Once the switches were glued I wired up all of the rows using the diodes. You might also be able to do this with diodes in the columns, but I think the rows works a little bit neater.

Rows are soldered up

Once you’ve got the rows soldered up, it’s time to attach the columns and also to add lead wires to the rows to go to your microcontroller. For this some people like hookup wire, the only problem with hookup wire is you have to plan it out really carefully, and if you mis-measure, you can pretty easily end up with contacts touching by accident. To avoid this, I recommend solderable enamel wire. I used a 28g PN155 wire from Remington Industries, it was fairly inexpensive on amazon and it showed up pretty fast.

Solder up the columns and add leads

You might notice that I left a whole lot of wire on the end of that. This is on purpose for two reasons: 1 - solderable enamel wire is very cheap. Like, $10 for 500 ft. 2 - It meant that I didn’t have to do any planning about where stuff would get routed once I got it all together.

Next I added the microcontroller

Fit microcontroller in place

Once it’s fit it was just a matter of pulling the wires tight. After getting them tight and soldered to the microcontroller I did a quick sanity check to make sure all of the connections were good. I did this by taking my multimeter and just using the continuity checker to make sure all of the places I had soldered were connected and that it wasn’t connected to any of the columns. One of the hard parts about working with enamel wire is that you have to melt or burn off the enamel coating on all of the solder points. Once that was done I trimmed off the wire just above the microcontroller and glued it and the cables in place with hot glue.

Cables are trimmed

After that it’s more or less just a matter of repeating the same process on the other half of the keyboard.

Second half soldered

For those of you who look closely at that last one, you might notice that that half has a few weird wires going on. After I started soldering the microcontroller I realized that some of the wires had come loose and got pulled away from the pins they were supposed to be attached to. Rather than starting over I just added more wire and soldered it to the pins that were still good.

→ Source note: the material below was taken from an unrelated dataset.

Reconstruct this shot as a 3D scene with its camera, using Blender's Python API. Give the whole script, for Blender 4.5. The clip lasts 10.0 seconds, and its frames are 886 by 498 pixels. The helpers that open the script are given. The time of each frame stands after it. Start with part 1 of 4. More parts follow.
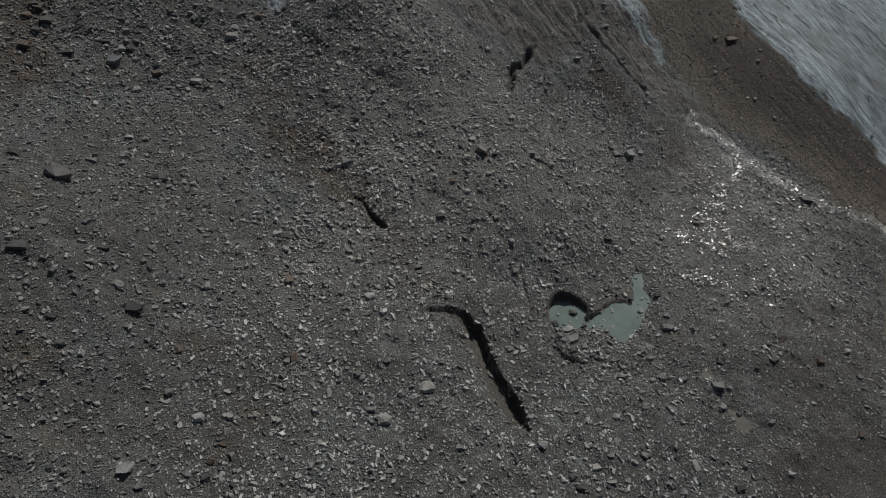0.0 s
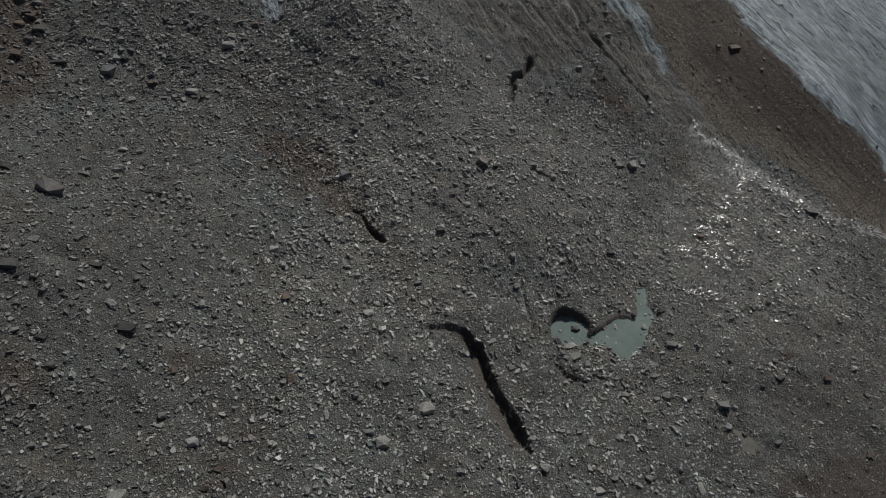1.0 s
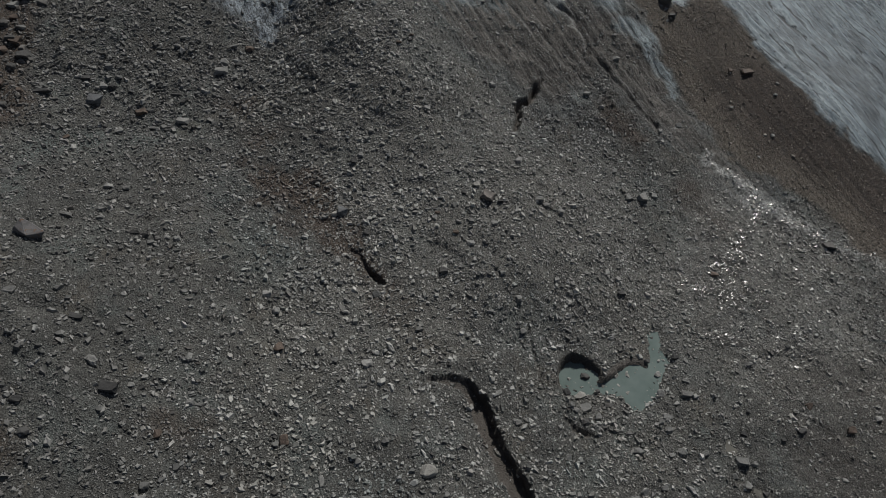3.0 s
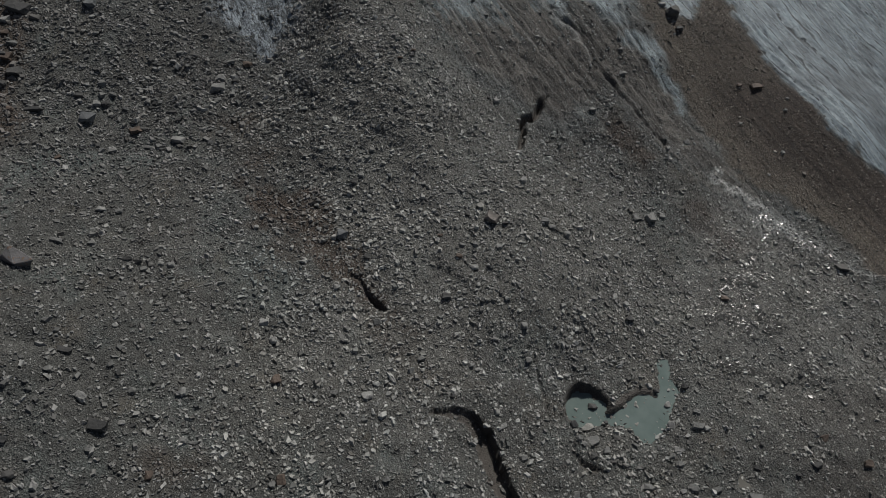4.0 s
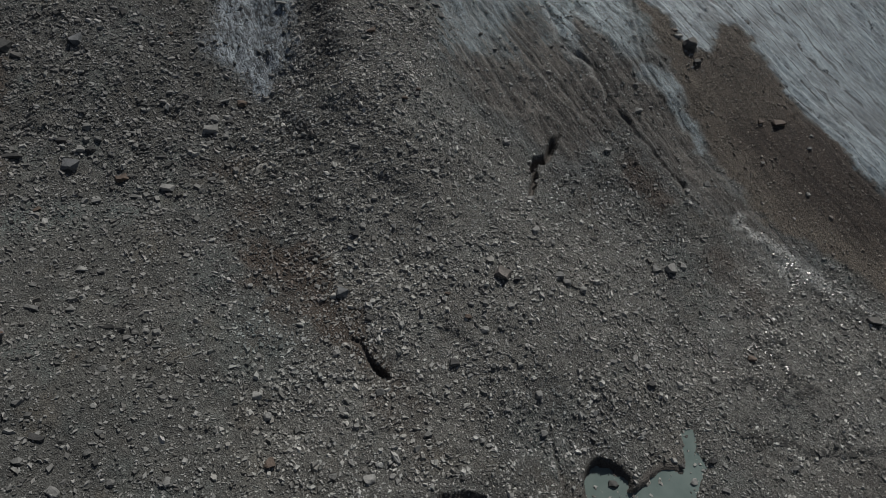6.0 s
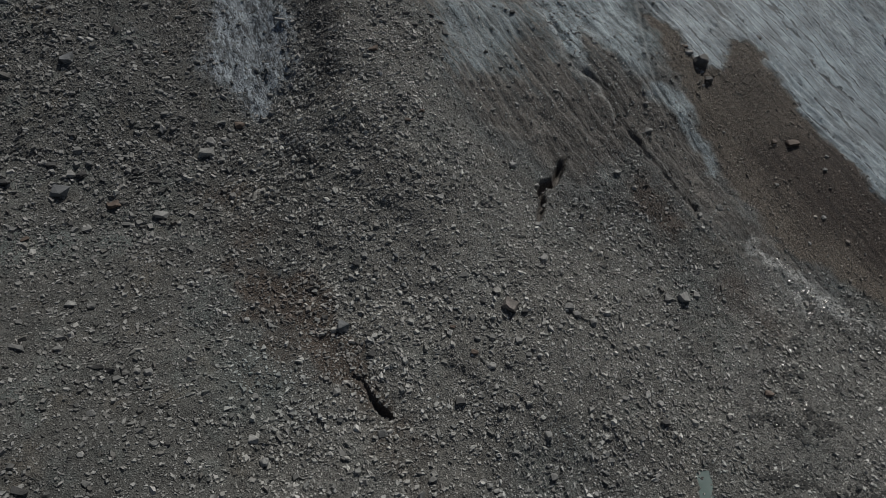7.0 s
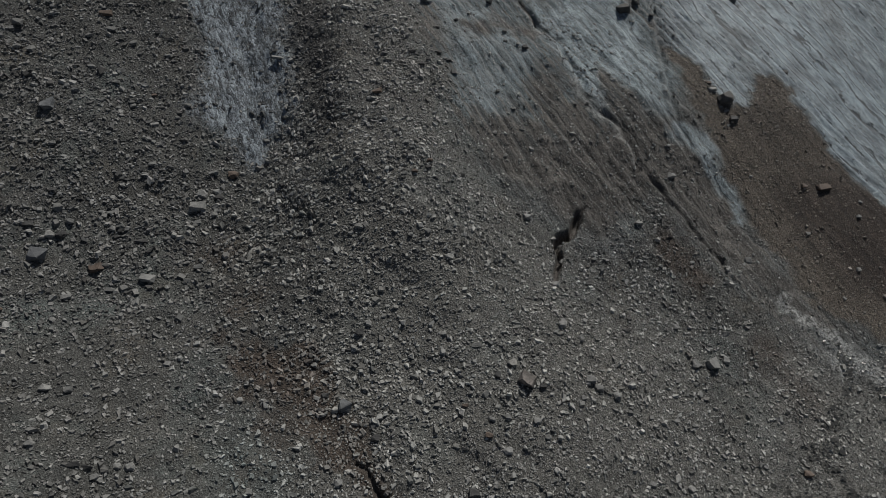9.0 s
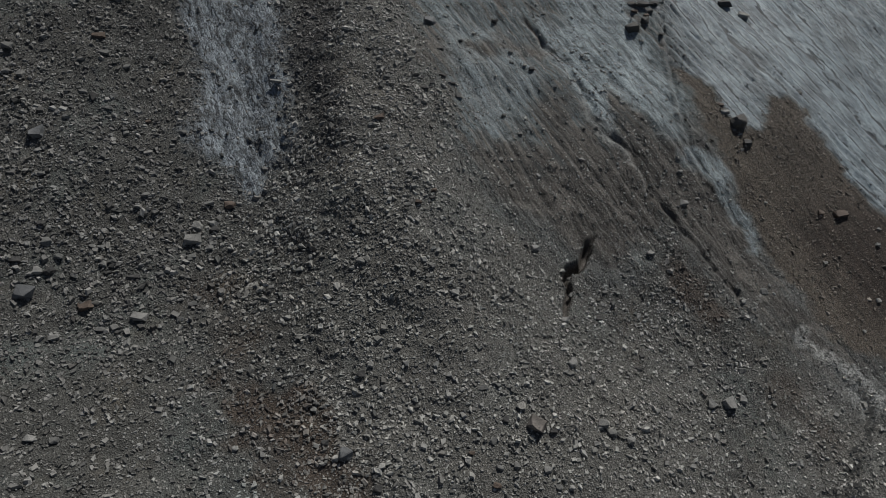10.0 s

Second microcontroller has trimmed leads

If you know your let’s split very well (or you read my last post about it), you might also notice that this is actually just a modified let’s split. It’s not! it also has all of the rows and columns backwards because I soldered the first one wrong and didn’t want to deal with it on the second one. :P

Keyboard is all done

Anyway, that’s all of it! It really wasn’t too hard. If you’ve got basic soldering tools and access to a case or laser cutter (These are starting to show up all over the place, our library has one.), then you could build one yourself. I sourced and bought all of the parts for this keyboard for around $45-50 (not counting keycaps). You could probably do it for even less if you can find the right deals. I was at a goodwill the other day and there was a Monoprice keyboard with cherry blues in it on the shelf for $3. Anyway, what I’m saying is that keyboards don’t have to be an expensive hobby! I mean, they can be if you’re an idiot like me who drops $70 on a keycap set from massdrop at the drop of a hat, and feels like it was a good deal. This hobby with be the end of me.

So this story makes it sound like this went off without a hitch. If you think that’s true, I will direct you to the following picture.

Wiring first try

Look at that beautiful cable routing! It’s so fancy with it’s color coordinated cables and nice routing around the keys! There was just one problem, it didn’t work. I couldn’t get the microcontroller to flash correctly. So I took it all apart, plugged in the microcontroller by itself to see if I could flash it. It worked. Must be my wiring right?

So I wired it up again exactly the same way. Still didn’t work, what the heck! So I took it all apart and ordered some new arduino pro micros. I must have gotten a weird one right?

When I wired it up in the new one with the new wire, the first half worked perfectly! Yes, it must have been that arduino. Thats the only explanation. So I went to wire up the second half and again nothing worked! What the heck? This other one worked.

This is when I discovered there is such a thing as power only micro usb cables, and that I own one. Neat. Anyway, for future reference, always make sure that your cable works before you rip things apart and put them back together 3 times.